Sus memorias también están repletas de anécdotas en las que aparecen
otros nombres conocidos.
Las hay casi entrañables, como la de la cena
con Lou Reed a la que le invitó su idolatrado David Bowie, que era su vecino.
Las hay chismosas, como cuando habla de sus efímeras relaciones sentimentales con Christina Ricci o Natalie Portman
—“durante unas semanas había intentado ser el novio de Natalie, pero
una noche por teléfono me informó de que había conocido a otra persona.
Me sentí aliviado por no tener que contarle lo dañado que estaba”,
relata—, o recuerda una madrugada de copas con Ewan McGregor en la que Russell Crowe
le acabó gritando en el baño de un antro. Las hay deplorables, como la
de la Navidad en la que le arrojó un cuchillo al escritor Jonathan Ames o
cuando afeó al público de uno de sus conciertos que no llevaran drogas
para darle.
Pero la anécdota que más ruido está generando tuvo lugar en
una fiesta en 2001, cuando sus amigos le retaron a que frotara sus
genitales contra Donald Trump,
y recogió el guante:
“Bebí un chupito de vodka para prepararme, saqué
mi pene flácido de los pantalones y pasé casualmente por delante de
Trump, tratando de rozar el borde de su chaqueta con mi pene.
Afortunadamente, no se dio cuenta, ni siquiera se movió”.
Hoy, por
cierto, Moby es abiertamente crítico con las políticas del presidente de
Estados Unidos y en las redes sociales utiliza a menudo el hashtag #impeachment.
Su padre murió
por conducir bebido cuando él tenía dos años y, según ha contado, a
finales de los 60 a su madre le atraía más colocarse con sus amigos que
ocuparse de un niño.
En el libro, admite que la atención que le granjeó
la fama se volvió una suerte de droga, lo único que le hacía sentirse
valioso y legitimado.
De hecho, uno de sus rituales semanales consistía
en acercarse a un quiosco para buscar su foto en las revistas.
Cuando sus discos dejaron de vender, el espejismo se desvaneció:
Estaba enfadado conmigo mismo porque no podía escribir un hit.
Angustiado de que mi carrera se estuviera desplomando.

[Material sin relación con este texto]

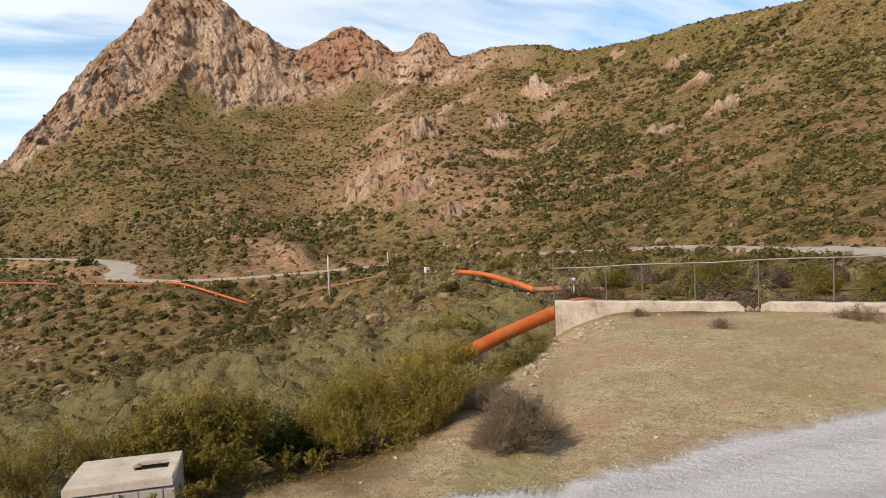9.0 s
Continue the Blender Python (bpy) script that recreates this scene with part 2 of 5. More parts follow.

Y avergonzado por haberme convertido en un mal chiste entre los hipsters”.
Veinte años después de aquel mítico Play que lo cambió todo, Moby vive en Los Ángeles, no sale de gira (excepto para presentar sus libros), desayuna smoothies en vez de éxtasis, no ha probado el alcohol desde octubre de 2008 y tiene un restaurante de comida vegana, Little Pine (él lo es desde 1987), cuyos beneficios íntegros destina a asociaciones por los derechos de los animales.También sigue creando música —con la que ya no espera generar expectación ni ganar dinero— y continúa dando declaraciones algo inverosímiles (como la entrevista a The Guardian en la que sugirió que había inspirado a Apple sobre el iPhone), aunque le costaría mucho más encontrarse en las revistas en el caso de que aún se buscara.
Pero eso, al igual que tantas otras cosas, ya no lo hace.